• Stated task: Repeat the material below exactly, with no pictures.
==============================
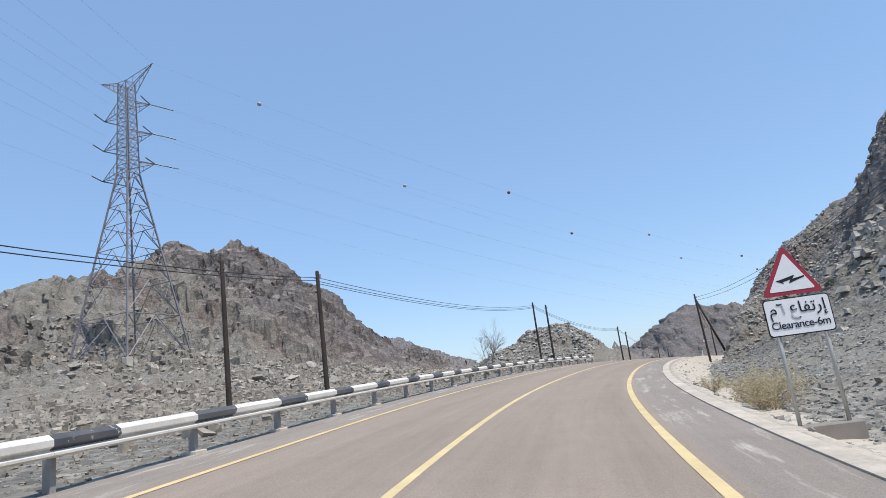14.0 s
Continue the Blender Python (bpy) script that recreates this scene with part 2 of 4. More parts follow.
def make_asphalt(name, base, patch, streaks=0.0):
    m, nt, b = material(name, 0.86)
    p = position(nt)
    n1, n2, n3 = tex_noise(nt, p, 0.22, 5), tex_noise(nt, p, 1.7, 6, 0.7), tex_noise(nt, p, 45.0, 3, 0.7)
    worn = tex_noise(nt, lane_coord(nt, 0.03, 0.9), 1.0, 5, 0.6)
    fine = tex_noise(nt, lane_coord(nt, 0.25, 5.0), 1.0, 4, 0.65)
    c = mix(nt, ramp(nt, n1, [(0.35, (0, 0, 0)), (0.68, (1, 1, 1))]), base, patch)
    c = mix(nt, 0.22, c, ramp(nt, n2, [(0.3, tuple(v * 0.72 for v in base)), (0.7, tuple(v * 1.3 for v in patch))]))
    c = mix(nt, 0.30, c, ramp(nt, worn, [(0.35, tuple(v * 0.70 for v in base)), (0.65, tuple(v * 1.25 for v in patch))]))
    c = mix(nt, 0.16, c, ramp(nt, fine, [(0.3, tuple(v * 0.65 for v in base)), (0.7, tuple(v * 1.35 for v in patch))]))
    c = mix(nt, 0.24, c, ramp(nt, n3, [(0.35, (0.05, 0.042, 0.037)), (0.7, (0.48, 0.41, 0.35))]))
    if streaks:
        n5 = tex_noise(nt, lane_coord(nt, 0.30, 2.4), 1.0, 7, 0.7)
        c = mix(nt, ramp(nt, n5, [(0.54, (0, 0, 0)), (0.66, (streaks,) * 3)]), c, (0.50, 0.455, 0.395))
    link(nt, c, b.inputs["Base Color"])
    bump(nt, b, n3, 0.35, 0.01)
    return m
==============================
• Task result:
14.0 s
Continue the Blender Python (bpy) script that recreates this scene with part 2 of 4. More parts follow.
def make_asphalt(name, base, patch, streaks=0.0):
    m, nt, b = material(name, 0.86)
    p = position(nt)
    n1, n2, n3 = tex_noise(nt, p, 0.22, 5), tex_noise(nt, p, 1.7, 6, 0.7), tex_noise(nt, p, 45.0, 3, 0.7)
    worn = tex_noise(nt, lane_coord(nt, 0.03, 0.9), 1.0, 5, 0.6)
    fine = tex_noise(nt, lane_coord(nt, 0.25, 5.0), 1.0, 4, 0.65)
    c = mix(nt, ramp(nt, n1, [(0.35, (0, 0, 0)), (0.68, (1, 1, 1))]), base, patch)
    c = mix(nt, 0.22, c, ramp(nt, n2, [(0.3, tuple(v * 0.72 for v in base)), (0.7, tuple(v * 1.3 for v in patch))]))
    c = mix(nt, 0.30, c, ramp(nt, worn, [(0.35, tuple(v * 0.70 for v in base)), (0.65, tuple(v * 1.25 for v in patch))]))
    c = mix(nt, 0.16, c, ramp(nt, fine, [(0.3, tuple(v * 0.65 for v in base)), (0.7, tuple(v * 1.35 for v in patch))]))
    c = mix(nt, 0.24, c, ramp(nt, n3, [(0.35, (0.05, 0.042, 0.037)), (0.7, (0.48, 0.41, 0.35))]))
    if streaks:
        n5 = tex_noise(nt, lane_coord(nt, 0.30, 2.4), 1.0, 7, 0.7)
        c = mix(nt, ramp(nt, n5, [(0.54, (0, 0, 0)), (0.66, (streaks,) * 3)]), c, (0.50, 0.455, 0.395))
    link(nt, c, b.inputs["Base Color"])
    bump(nt, b, n3, 0.35, 0.01)
    return m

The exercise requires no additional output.